Congress has a curious way of doing financial business: It agrees to spend money and then periodically threatens not to pay the resulting bills.
It is a bizarre and potentially dangerous political ritual, unique among national governments around the world, that involves the statutory federal debt limit.
Yet another crisis over raising that limit is looming, and it comes at a time when elected officials in Washington seem to have trouble meeting even their most basic budgetary responsibilities.
Treasury Secretary Steven Mnuchin is relying on “extraordinary measures” to avoid exceeding the current debt limit, as his predecessors were often forced to do in the past.
But unless the debt limit is raised, these measures will be exhausted as soon as September. Mnuchin has urged Congress to take action before its August recess. Lawmakers, however, continue to procrastinate.
Unfortunately, misconceptions abound on the federal debt limit. It is widely assumed that the limit imposes some sort of discipline on the nation’s fiscal policies. Actually, it doesn’t.
One might even argue that the debt limit in its current form enables fiscal mismanagement rather than correcting it.
As the Government Accountability Office has explained: “The decisions that create the need to borrow are made separately from -- and generally earlier than -- the decisions about the debt limit.”
The federal debt limit lacks any direct ties to spending and tax decisions, or to the state of the economy. When the federal debt nears the limit, Congress must raise it simply to pay the nation’s bills.
If this is not done on time, the United States would default on some of its financial obligations. This would risk chaos in global financial markets, and economic consequences that many experts as well as the Treasury Department warn could be “catastrophic.”
A default would needlessly worsen the country’s creditworthiness and likely mean that American taxpayers would be paying higher interest rates on the federal debt in the future.
Finally, a default would undermine the nation’s position of global leadership, with investors and countries around the world denouncing the United States as a feckless deadbeat.
And who could blame them?
Yet many elected officials in Washington talk as if raising the debt limit is optional -- and even an opportunity for political leverage. This further confuses many Americans about the issue.
A recent poll, in fact, found that many Americans do not think Congress should raise the debt limit. They have good reason to be concerned about the debt, which is already high by historical standards and projected to grow rapidly in the years ahead.
But defaulting on the nation’s obligations would do nothing to change the underlying policies that produce the growing debt. It would more likely make the fiscal situation worse. Responsible elected officials should be explaining this to their constituents, not fostering misconceptions about how the debt limit actually operates.

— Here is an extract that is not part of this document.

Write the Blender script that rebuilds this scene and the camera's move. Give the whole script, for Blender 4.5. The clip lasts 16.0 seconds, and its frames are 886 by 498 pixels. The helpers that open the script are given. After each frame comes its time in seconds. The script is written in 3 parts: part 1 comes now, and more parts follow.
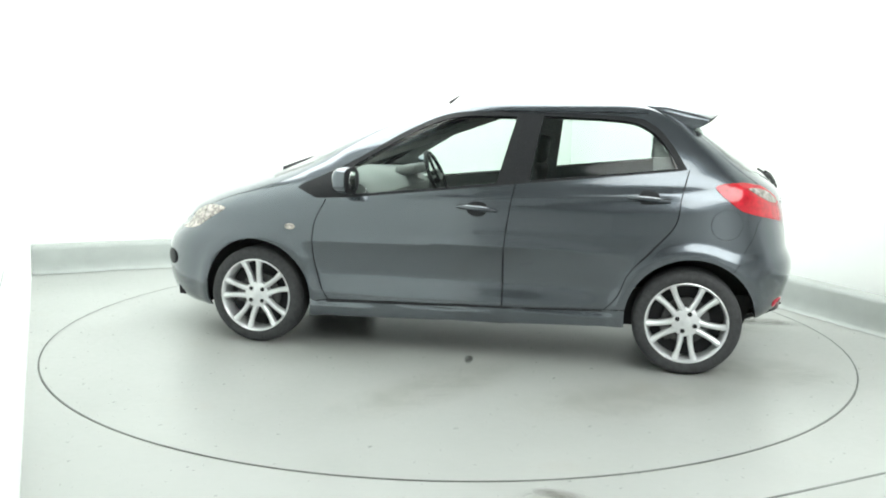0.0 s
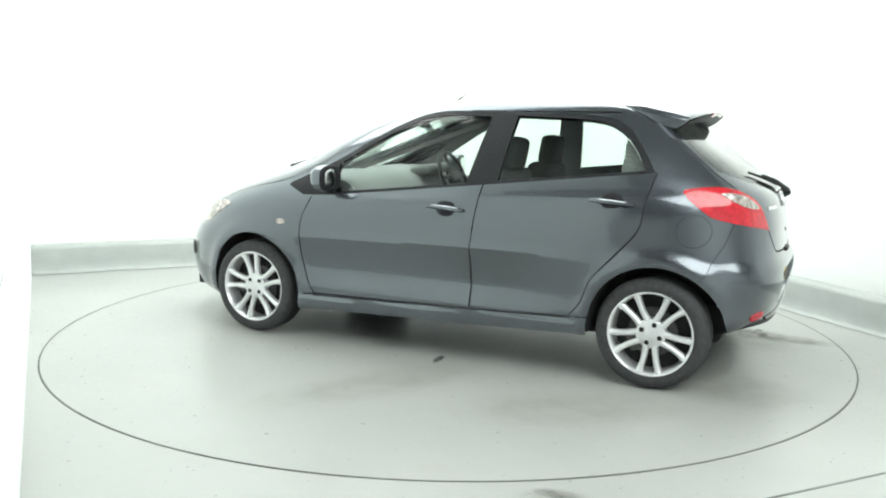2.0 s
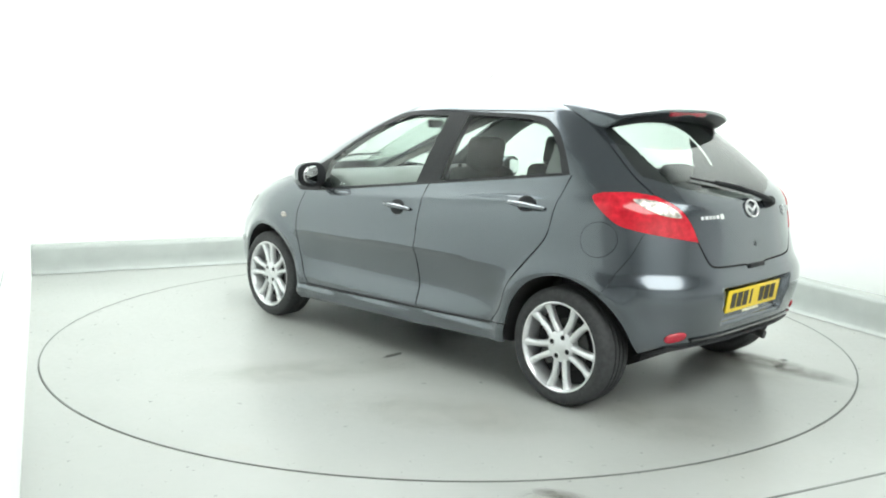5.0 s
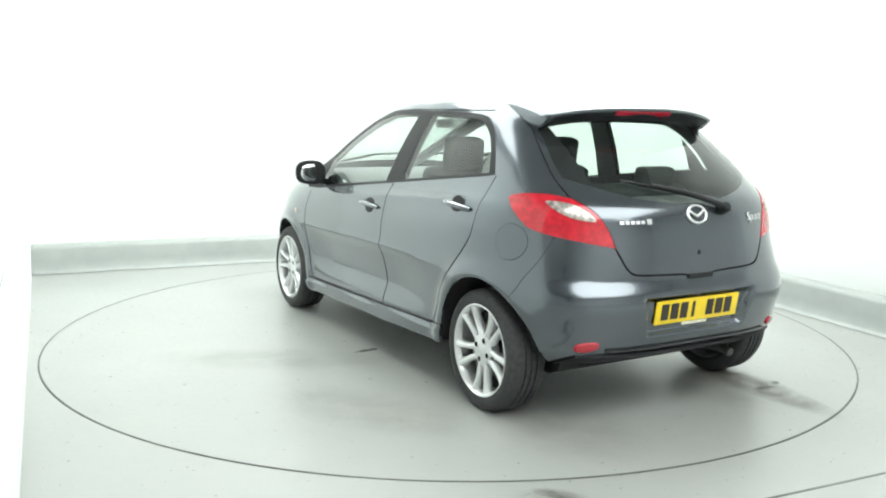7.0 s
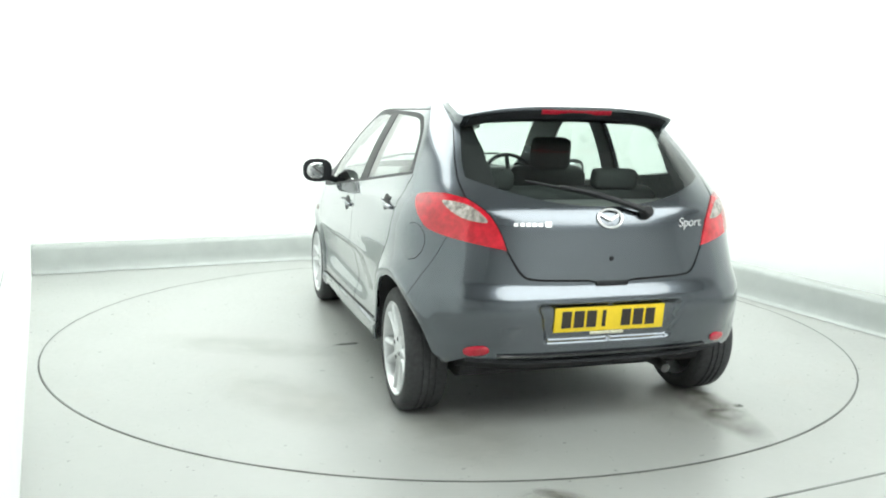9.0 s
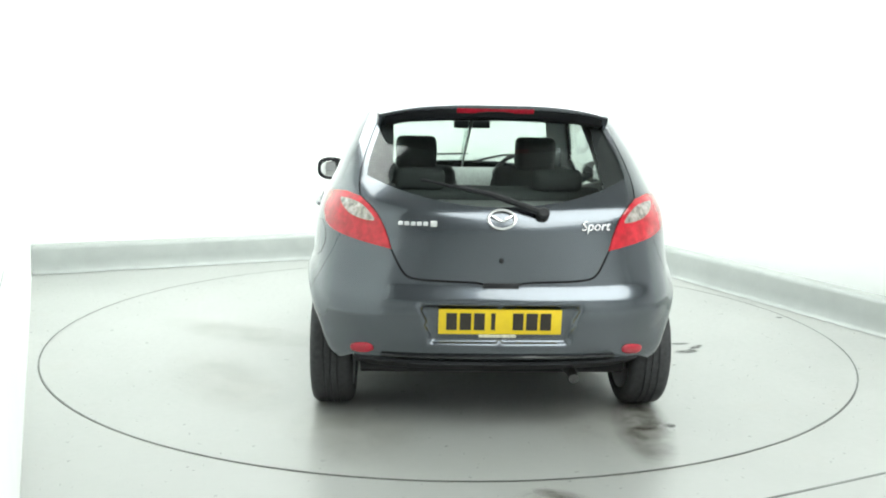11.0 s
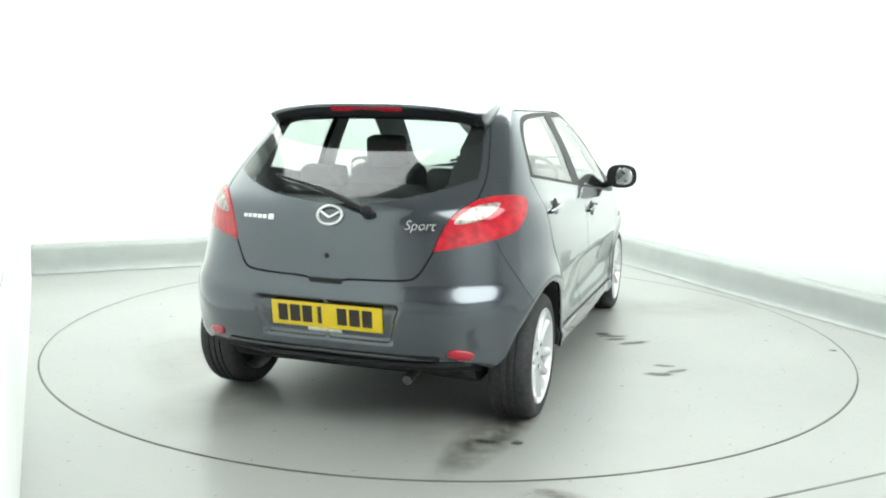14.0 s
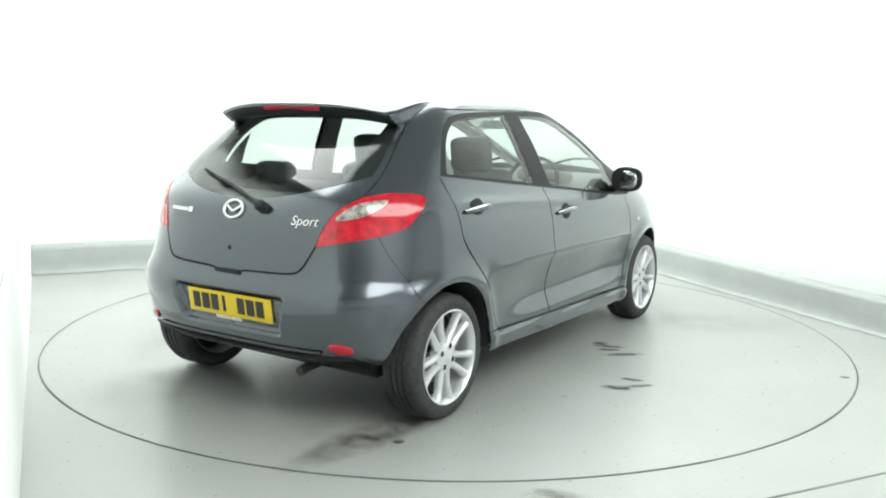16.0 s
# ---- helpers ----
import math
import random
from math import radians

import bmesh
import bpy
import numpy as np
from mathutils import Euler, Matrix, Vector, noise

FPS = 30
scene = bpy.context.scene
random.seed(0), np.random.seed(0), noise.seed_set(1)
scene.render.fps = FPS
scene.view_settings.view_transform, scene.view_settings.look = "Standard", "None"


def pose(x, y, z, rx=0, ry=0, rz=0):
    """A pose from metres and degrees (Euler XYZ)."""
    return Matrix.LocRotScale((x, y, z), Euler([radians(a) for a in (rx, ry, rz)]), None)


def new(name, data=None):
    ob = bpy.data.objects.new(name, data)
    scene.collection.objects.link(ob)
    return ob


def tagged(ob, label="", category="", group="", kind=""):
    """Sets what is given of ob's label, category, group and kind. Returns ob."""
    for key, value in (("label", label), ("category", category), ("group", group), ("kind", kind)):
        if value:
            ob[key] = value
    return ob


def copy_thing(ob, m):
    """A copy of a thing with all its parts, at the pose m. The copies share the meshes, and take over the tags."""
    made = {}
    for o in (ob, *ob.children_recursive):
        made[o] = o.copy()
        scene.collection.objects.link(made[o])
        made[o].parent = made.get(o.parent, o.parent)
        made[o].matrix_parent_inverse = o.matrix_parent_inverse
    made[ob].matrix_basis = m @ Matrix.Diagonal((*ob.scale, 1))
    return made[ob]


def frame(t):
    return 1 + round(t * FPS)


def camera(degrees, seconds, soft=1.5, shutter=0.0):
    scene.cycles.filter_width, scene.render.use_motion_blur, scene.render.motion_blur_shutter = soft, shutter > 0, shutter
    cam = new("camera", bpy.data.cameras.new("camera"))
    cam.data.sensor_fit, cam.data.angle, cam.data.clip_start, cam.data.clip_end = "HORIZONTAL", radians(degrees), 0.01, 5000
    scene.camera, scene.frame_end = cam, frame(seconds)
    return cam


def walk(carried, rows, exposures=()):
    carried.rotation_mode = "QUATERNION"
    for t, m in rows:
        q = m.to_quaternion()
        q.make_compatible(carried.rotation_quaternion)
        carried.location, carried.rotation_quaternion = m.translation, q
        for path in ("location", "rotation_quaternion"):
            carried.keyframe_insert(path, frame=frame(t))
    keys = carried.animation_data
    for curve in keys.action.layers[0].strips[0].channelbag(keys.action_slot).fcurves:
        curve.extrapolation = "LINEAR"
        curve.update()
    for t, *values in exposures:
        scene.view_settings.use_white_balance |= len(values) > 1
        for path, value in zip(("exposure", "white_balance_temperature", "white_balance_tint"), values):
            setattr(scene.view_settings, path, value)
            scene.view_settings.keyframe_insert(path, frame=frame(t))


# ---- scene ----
from mathutils.geometry import delaunay_2d_cdt

# ---------- camera ----------
cam = camera(53.72, 16.0, soft=2.0)
EYE = Vector((0.030, -5.612, 1.387))
CAM = Matrix.Translation(EYE) @ Matrix(((0.9998, -0.0184, 0.0122), (0.0148, 0.1525, -0.9882), (0.0163, 0.9881, 0.1528))).to_4x4()
walk(cam, [(0.0, CAM), (16.0, CAM)], exposures=[(0.0, 0.0), (16.0, 0.0)])

# ---------- world and studio lights ----------
world = bpy.data.worlds.new("world")
scene.world = world
world.use_nodes = True
world.node_tree.nodes["Background"].inputs[0].default_value = (0.92, 1.0, 0.97, 1)
world.node_tree.nodes["Background"].inputs[1].default_value = 0.25
PANEL_GLOW = 5.8       # glow of the two broad lamps
ROOM_TURN = 25.26      # the studio bay stands at this angle to the world's axes
AXLE = (0.219, 0.120)  # the turntable's axis in the car's own plan
TABLE_R = 2.445


# ---------- materials ----------
def nodes_of(name):
    m = bpy.data.materials.new(name)
    m.use_nodes = True
    nt = m.node_tree
    return m, nt, nt.nodes["Principled BSDF"], nt.nodes, nt.links


def noise_node(nt, scale, detail=4.0, rough=0.55, coords="Object", stretch=None):
    tc = nt.nodes.new("ShaderNodeTexCoord")
    n = nt.nodes.new("ShaderNodeTexNoise")
    n.inputs["Scale"].default_value, n.inputs["Detail"].default_value, n.inputs["Roughness"].default_value = scale, detail, rough
    if stretch:
        mp = nt.nodes.new("ShaderNodeMapping")
        mp.inputs["Scale"].default_value = stretch
        nt.links.new(tc.outputs[coords], mp.inputs[0])
        nt.links.new(mp.outputs[0], n.inputs["Vector"])
    else:
        nt.links.new(tc.outputs[coords], n.inputs["Vector"])
    return n


def ramp_node(nt, src, stops):
    r = nt.nodes.new("ShaderNodeValToRGB")
    while len(r.color_ramp.elements) < len(stops):
        r.color_ramp.elements.new(0.5)
    for e, (p, c) in zip(r.color_ramp.elements, stops):
        e.position, e.color = p, (*c, 1) if len(c) == 3 else c
    nt.links.new(src, r.inputs[0])
    return r


def simple(name, color, rough=0.5, metal=0.0, grain=0.0, scale=60.0, bump=0.0, coat=0.0, spec=0.5):
    """A surface with a little grain in colour, gloss and relief."""
    m, nt, p, nodes, links = nodes_of(name)
    p.inputs["Roughness"].default_value, p.inputs["Metallic"].default_value = rough, metal
    p.inputs["Coat Weight"].default_value, p.inputs["Coat Roughness"].default_value = coat, 0.04
    p.inputs["Specular IOR Level"].default_value = spec
    p.inputs["Base Color"].default_value = (*color, 1)
    if grain:
        n = noise_node(nt, scale)
        lo, hi = [c * (1 - grain) for c in color], [min(1, c * (1 + grain)) for c in color]
        r = ramp_node(nt, n.outputs["Fac"], [(0.3, lo), (0.7, hi)])
        links.new(r.outputs[0], p.inputs["Base Color"])
    if bump:
        n2 = noise_node(nt, scale * 3)
        b = nodes.new("ShaderNodeBump")
        b.inputs["Strength"].default_value, b.inputs["Distance"].default_value = bump, 0.004
        links.new(n2.outputs["Fac"], b.inputs["Height"])
        links.new(b.outputs[0], p.inputs["Normal"])
    return m


def paint_material():
    """Dark blue-grey metallic car paint: flakes under a clear coat with a faint film of dust."""
    m, nt, p, nodes, links = nodes_of("car paint")
    fl = noise_node(nt, 900.0, 2.0)
    r = ramp_node(nt, fl.outputs["Fac"], [(0.3, (0.078, 0.091, 0.104)), (0.7, (0.140, 0.157, 0.178))])
    links.new(r.outputs[0], p.inputs["Base Color"])
    p.inputs["Metallic"].default_value, p.inputs["Roughness"].default_value = 0.80, 0.22
    p.inputs["Coat Weight"].default_value, p.inputs["Coat Roughness"].default_value = 1.0, 0.03
    dust = noise_node(nt, 5.0, 6.0)
    r2 = ramp_node(nt, dust.outputs["Fac"], [(0.35, (0.015,) * 3), (0.75, (0.05,) * 3)])
    links.new(r2.outputs[0], p.inputs["Coat Roughness"])
    return m


def glass_material(name, tint, gloss=1.0):
    m, nt, p, nodes, links = nodes_of(name)
    nodes.remove(p)
    tr, gl, mix, lw = (nodes.new("ShaderNodeBsdfTransparent"), nodes.new("ShaderNodeBsdfGlossy"), nodes.new("ShaderNodeMixShader"), nodes.new("ShaderNodeLayerWeight"))
    pw, fr = nodes.new("ShaderNodeMath"), nodes.new("ShaderNodeMath")
    lw.inputs[0].default_value = 0.5
    pw.operation, pw.inputs[1].default_value = "POWER", 3.6
    fr.operation, fr.inputs[1].default_value, fr.inputs[2].default_value = "MULTIPLY_ADD", 0.85, 0.022
    links.new(lw.outputs["Facing"], pw.inputs[0])
    links.new(pw.outputs[0], fr.inputs[0])
    tr.inputs[0].default_value = (*tint, 1)
    gl.inputs["Roughness"].default_value = 0.02
    gl.inputs[0].default_value = (gloss, gloss, gloss, 1)
    links.new(fr.outputs[0], mix.inputs[0])
    links.new(tr.outputs[0], mix.inputs[1])
    links.new(gl.outputs[0], mix.inputs[2])
    links.new(mix.outputs[0], nodes["Material Output"].inputs[0])
    return m


def floor_material(name, base=0.350):
    """Pale grey-green painted floor, satin, with scuffs and faint rusty stains."""
    m, nt, p, nodes, links = nodes_of(name)
    big, fine = noise_node(nt, 0.9, 5.0), noise_node(nt, 26.0, 6.0)
    c = (base * 0.985, base * 1.02, base * 0.975)
    r1 = ramp_node(nt, big.outputs["Fac"], [(0.3, [v * 0.93 for v in c]), (0.7, [v * 1.05 for v in c])])
    st = noise_node(nt, 1.7, 7.0, 0.65)
    r2 = ramp_node(nt, st.outputs["Fac"], [(0.58, (0, 0, 0)), (0.78, (0.35, 0.35, 0.35))])
    mx = nodes.new("ShaderNodeMixRGB")
    mx.inputs[2].default_value = (base * 0.95, base * 0.87, base * 0.75, 1)
    links.new(r2.outputs[0], mx.inputs[0])
    links.new(r1.outputs[0], mx.inputs[1])
    links.new(mx.outputs[0], p.inputs["Base Color"])
    r3 = ramp_node(nt, fine.outputs["Fac"], [(0.3, (0.27,) * 3), (0.75, (0.36,) * 3)])
    links.new(r3.outputs[0], p.inputs["Roughness"])
    b = nodes.new("ShaderNodeBump")
    b.inputs["Strength"].default_value, b.inputs["Distance"].default_value = 0.02, 0.003
    links.new(fine.outputs["Fac"], b.inputs["Height"])
    links.new(b.outputs[0], p.inputs["Normal"])
    return m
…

“Congress has always met its responsibility to authorize the borrowing needed to pay America’s bills,” explain Jason Furman and Rahit Kumar in a recent Wall Street Journal guest column. “Over the past several decades, however, lawmakers have made an increasingly regular practice of using the debt limit as leverage, flirting with default as a way to get concessions from the other side.”
Furman, who will speak at a Concord Coalition program this Thursday in Washington, served as chairman of the Council of Economic Advisers in the Obama administration. Kumar was policy director and deputy chief of staff to Senate Republican Leader Mitch McConnell for several years.
While they disagree on many subjects, they agree in their column that “whatever residual value the debt limit may have is far outweighed by the risk that a potential U.S. default poses to the global economic order.”
Their conclusion: Congress should repeal the debt limit and find “a new mechanism” to deal with the debt issue.
“Lawmakers are right to be concerned about steep increases in the debt,” they write. “But those worries should be expressed when the policies that actually increase the debt are voted on.”
The Concord Coalition has long voiced similar concerns and called for reforms that would tie the nation’s debt to an economically relevant standard -- such as the economic growth rate -- and would align debt limit increases with the policy decisions that would make these increases necessary.
As Concord Executive Director Robert L. Bixby has put it: “If the main purpose of the debt limit has simply become an opportunity to provoke a crisis, it would be best to scrap the current system and replace it with a more rational and effective alternative -- one that provides more than a false impression of fiscal rectitude.”